** Begin **

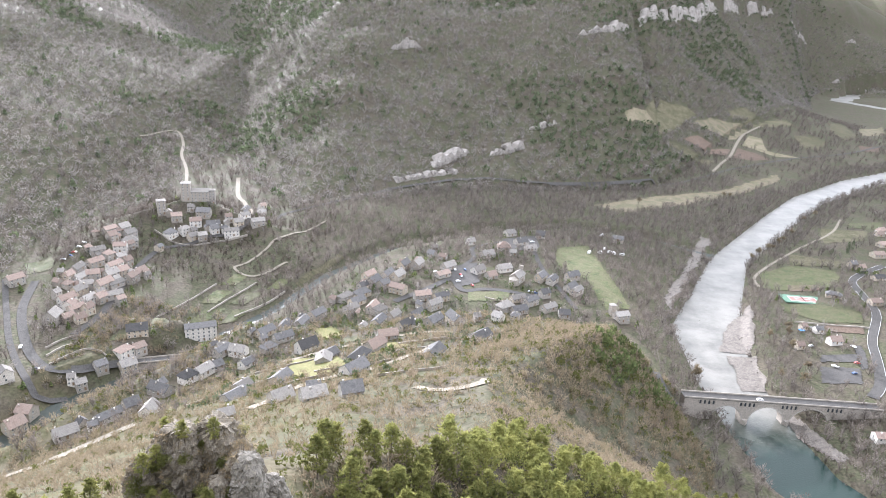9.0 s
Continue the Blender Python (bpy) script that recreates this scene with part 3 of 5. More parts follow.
def drape(name, poly, mat, label, lift=0.4, step=None, rag=0.35, low=-99.0):
    p = np.array(poly, float)
    lo, hi = p.min(0), p.max(0)
    s = step or max(1.2, float((hi - lo).max()) / 110)
    gx, gy = np.arange(lo[0], hi[0] + s, s), np.arange(lo[1], hi[1] + s, s)
    X, Y = np.meshgrid(gx, gy)
    cx, cy = X[:-1, :-1] + s / 2, Y[:-1, :-1] + s / 2
    rg = min(6.0, max(1.5, s * 2)) * rag * 2
    keep = inside(poly, cx + rg * fbm(cx, cy, 14, 3, 1.0), cy + rg * fbm(cx, cy, 14, 3, 5.0))
    idx = np.arange(X.size).reshape(X.shape)
    q = np.stack([idx[:-1, :-1], idx[:-1, 1:], idx[1:, 1:], idx[1:, :-1]], -1)[keep]
    if not len(q):
        return None
    used = np.unique(q)
    back = np.full(X.size, -1)
    back[used] = np.arange(len(used))
    v = np.stack([X.ravel()[used], Y.ravel()[used], np.maximum(land(X.ravel()[used], Y.ravel()[used]) + lift, low + .35 * fbm(X.ravel()[used], Y.ravel()[used], 9, 3, 2.0))], 1)
    ob = new(name, big_mesh(name, v, back[q], mat, True))
    return tagged(ob, label, name.replace("_", " "), kind="structure")


GARDENS = [[(-178, 478), (-166, 486), (-160, 510), (-172, 506)], [(-158, 486), (-148, 494), (-142, 516), (-153, 512)], [(-180, 512), (-168, 516), (-163, 540), (-176, 536)], [(-160, 518), (-148, 522), (-140, 546), (-152, 542)],
           [(-200, 455), (-190, 462), (-186, 478), (-197, 472)], [(-214, 430), (-204, 436), (-200, 450), (-211, 444)], [(-176, 545), (-164, 550), (-158, 572), (-170, 568)], [(-140, 552), (-130, 558), (-124, 580), (-134, 576)],
           [(40, 610), (54, 612), (54, 626), (42, 624)], [(-60, 420), (-48, 424), (-46, 436), (-58, 434)]]
for poly in GARDENS:
    drape("garden", poly, M_MEADOW, "small green kitchen garden plot", lift=.3)
for poly in GREEN:
    drape("meadow", poly, M_MEADOW, "green mown meadow on the valley floor")
for poly in PASTURE:
    drape("pasture", poly, M_PASTURE, "small green pasture between hedges")
for poly in STUBBLE:
    drape("stubble_field", poly, M_PALE, "pale dry stubble field")
for poly in EARTH:
    drape("ploughed_field", poly, M_PLOUGH, "brown ploughed field")
for poly in LAWN:
    drape("lawn", poly, M_LAWN, "yellow-green garden lawn in winter sun")
for poly in PARKING:
    drape("car_park", poly, M_ASPHALT, "worn grey asphalt car park")
for poly in GRAVELBANK:
    drape("gravel_bank", poly, M_GRAVEL, "pale river gravel bank", lift=.5, rag=.6, low=.35)


def road(name, line, width, mat, label, lift=0.45):
    v, f, fine = ribbon(line, width, lift)
    return tagged(new(name, mesh_from(name, v, f, mat, True)), label, "road", kind="structure"), fine


ROADS = []
for nm, line, w, mat, lab in (
        ("road_1", ROAD_EAST, 7.5, M_ASPHALT, "grey asphalt valley road with white edge lines"),
        ("road_2", ROAD_FOOT, 5.0, M_ASPHALT, "asphalt road along the foot of the slope"),
        ("road_3", ROAD_VILLAGE, 5.5, M_ASPHALT, "asphalt village road"),
        ("road_4", ROAD_WEST, 6.0, M_ASPHALT, "curving asphalt road by the stream"),
        ("road_5", ROAD_SIDE, 4.0, M_ASPHALT, "narrow asphalt side road"),
        ("road_6", STREET, 6.0, M_ASPHALT, "village street of worn asphalt"),
        ("road_7", SQUARE_LANE, 4.5, M_ASPHALT, "narrow village lane"),
        ("road_8", TERRACE_ROAD, 3.6, M_TRACK, "pale lane between terrace gardens"),
        ("road_9", TERRACE_LANE, 3.2, M_TRACK, "pale lane between terrace gardens"),
        ("track_1", TRACK_ZIG, 2.6, M_TRACK, "earth track with a hairpin bend"),
        ("track_2", TRACK_SLOPE, 5.0, M_TRACK, "pale gravel track above the quay"),
        ("track_3", TRACK_FAR, 4.0, M_TRACK, "bright gravel track in the side valley"),
        ("track_4", TRACK_TURN, 4.0, M_TRACK, "pale gravel turning place on the ridge"),
        ("track_5", TRACK_FIELDS, 5.0, M_TRACK, "field track between pale fields"),
        ("road_10", [(160, 410), (150, 417), (146, 432), (148, 455), (151, 480)], 6.0, M_ASPHALT, "asphalt road climbing from the stone bridge"),
        ("track_7", [(-262, 880), (-238, 800), (-222, 770), (-205, 735), (-196, 705)], 5.0, M_TRACK, "pale lane running up behind the castle"),
        ("track_6", PATH_EAST, 3.0, M_TRACK, "riverside gravel path")):
    ROADS.append((road(nm, line, w, mat, lab)[1], w))

for nm, off in (("edge_line_1", 3.4), ("edge_line_2", -3.4)):
    fine = ROADS[0][0]
    d = np.gradient(fine, axis=0)
    d /= np.linalg.norm(d, axis=1)[:, None] + 1e-9
    side = fine + np.stack([-d[:, 1], d[:, 0]], 1) * off
    v, f, _ = ribbon([tuple(p) for p in side[::2]], .14, .55, 4.0, 2)
    tagged(new("trim_" + nm, mesh_from(nm, v, f, M_WHITE)), "white painted line along the road edge", "road marking", kind="structure")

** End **

■ **What to produce**:
Reproduce the listing above exactly, excluding all pictures.

■ **Exercise response**:
9.0 s
Continue the Blender Python (bpy) script that recreates this scene with part 3 of 5. More parts follow.
def drape(name, poly, mat, label, lift=0.4, step=None, rag=0.35, low=-99.0):
    p = np.array(poly, float)
    lo, hi = p.min(0), p.max(0)
    s = step or max(1.2, float((hi - lo).max()) / 110)
    gx, gy = np.arange(lo[0], hi[0] + s, s), np.arange(lo[1], hi[1] + s, s)
    X, Y = np.meshgrid(gx, gy)
    cx, cy = X[:-1, :-1] + s / 2, Y[:-1, :-1] + s / 2
    rg = min(6.0, max(1.5, s * 2)) * rag * 2
    keep = inside(poly, cx + rg * fbm(cx, cy, 14, 3, 1.0), cy + rg * fbm(cx, cy, 14, 3, 5.0))
    idx = np.arange(X.size).reshape(X.shape)
    q = np.stack([idx[:-1, :-1], idx[:-1, 1:], idx[1:, 1:], idx[1:, :-1]], -1)[keep]
    if not len(q):
        return None
    used = np.unique(q)
    back = np.full(X.size, -1)
    back[used] = np.arange(len(used))
    v = np.stack([X.ravel()[used], Y.ravel()[used], np.maximum(land(X.ravel()[used], Y.ravel()[used]) + lift, low + .35 * fbm(X.ravel()[used], Y.ravel()[used], 9, 3, 2.0))], 1)
    ob = new(name, big_mesh(name, v, back[q], mat, True))
    return tagged(ob, label, name.replace("_", " "), kind="structure")


GARDENS = [[(-178, 478), (-166, 486), (-160, 510), (-172, 506)], [(-158, 486), (-148, 494), (-142, 516), (-153, 512)], [(-180, 512), (-168, 516), (-163, 540), (-176, 536)], [(-160, 518), (-148, 522), (-140, 546), (-152, 542)],
           [(-200, 455), (-190, 462), (-186, 478), (-197, 472)], [(-214, 430), (-204, 436), (-200, 450), (-211, 444)], [(-176, 545), (-164, 550), (-158, 572), (-170, 568)], [(-140, 552), (-130, 558), (-124, 580), (-134, 576)],
           [(40, 610), (54, 612), (54, 626), (42, 624)], [(-60, 420), (-48, 424), (-46, 436), (-58, 434)]]
for poly in GARDENS:
    drape("garden", poly, M_MEADOW, "small green kitchen garden plot", lift=.3)
for poly in GREEN:
    drape("meadow", poly, M_MEADOW, "green mown meadow on the valley floor")
for poly in PASTURE:
    drape("pasture", poly, M_PASTURE, "small green pasture between hedges")
for poly in STUBBLE:
    drape("stubble_field", poly, M_PALE, "pale dry stubble field")
for poly in EARTH:
    drape("ploughed_field", poly, M_PLOUGH, "brown ploughed field")
for poly in LAWN:
    drape("lawn", poly, M_LAWN, "yellow-green garden lawn in winter sun")
for poly in PARKING:
    drape("car_park", poly, M_ASPHALT, "worn grey asphalt car park")
for poly in GRAVELBANK:
    drape("gravel_bank", poly, M_GRAVEL, "pale river gravel bank", lift=.5, rag=.6, low=.35)


def road(name, line, width, mat, label, lift=0.45):
    v, f, fine = ribbon(line, width, lift)
    return tagged(new(name, mesh_from(name, v, f, mat, True)), label, "road", kind="structure"), fine


ROADS = []
for nm, line, w, mat, lab in (
        ("road_1", ROAD_EAST, 7.5, M_ASPHALT, "grey asphalt valley road with white edge lines"),
        ("road_2", ROAD_FOOT, 5.0, M_ASPHALT, "asphalt road along the foot of the slope"),
        ("road_3", ROAD_VILLAGE, 5.5, M_ASPHALT, "asphalt village road"),
        ("road_4", ROAD_WEST, 6.0, M_ASPHALT, "curving asphalt road by the stream"),
        ("road_5", ROAD_SIDE, 4.0, M_ASPHALT, "narrow asphalt side road"),
        ("road_6", STREET, 6.0, M_ASPHALT, "village street of worn asphalt"),
        ("road_7", SQUARE_LANE, 4.5, M_ASPHALT, "narrow village lane"),
        ("road_8", TERRACE_ROAD, 3.6, M_TRACK, "pale lane between terrace gardens"),
        ("road_9", TERRACE_LANE, 3.2, M_TRACK, "pale lane between terrace gardens"),
        ("track_1", TRACK_ZIG, 2.6, M_TRACK, "earth track with a hairpin bend"),
        ("track_2", TRACK_SLOPE, 5.0, M_TRACK, "pale gravel track above the quay"),
        ("track_3", TRACK_FAR, 4.0, M_TRACK, "bright gravel track in the side valley"),
        ("track_4", TRACK_TURN, 4.0, M_TRACK, "pale gravel turning place on the ridge"),
        ("track_5", TRACK_FIELDS, 5.0, M_TRACK, "field track between pale fields"),
        ("road_10", [(160, 410), (150, 417), (146, 432), (148, 455), (151, 480)], 6.0, M_ASPHALT, "asphalt road climbing from the stone bridge"),
        ("track_7", [(-262, 880), (-238, 800), (-222, 770), (-205, 735), (-196, 705)], 5.0, M_TRACK, "pale lane running up behind the castle"),
        ("track_6", PATH_EAST, 3.0, M_TRACK, "riverside gravel path")):
    ROADS.append((road(nm, line, w, mat, lab)[1], w))

for nm, off in (("edge_line_1", 3.4), ("edge_line_2", -3.4)):
    fine = ROADS[0][0]
    d = np.gradient(fine, axis=0)
    d /= np.linalg.norm(d, axis=1)[:, None] + 1e-9
    side = fine + np.stack([-d[:, 1], d[:, 0]], 1) * off
    v, f, _ = ribbon([tuple(p) for p in side[::2]], .14, .55, 4.0, 2)
    tagged(new("trim_" + nm, mesh_from(nm, v, f, M_WHITE)), "white painted line along the road edge", "road marking", kind="structure")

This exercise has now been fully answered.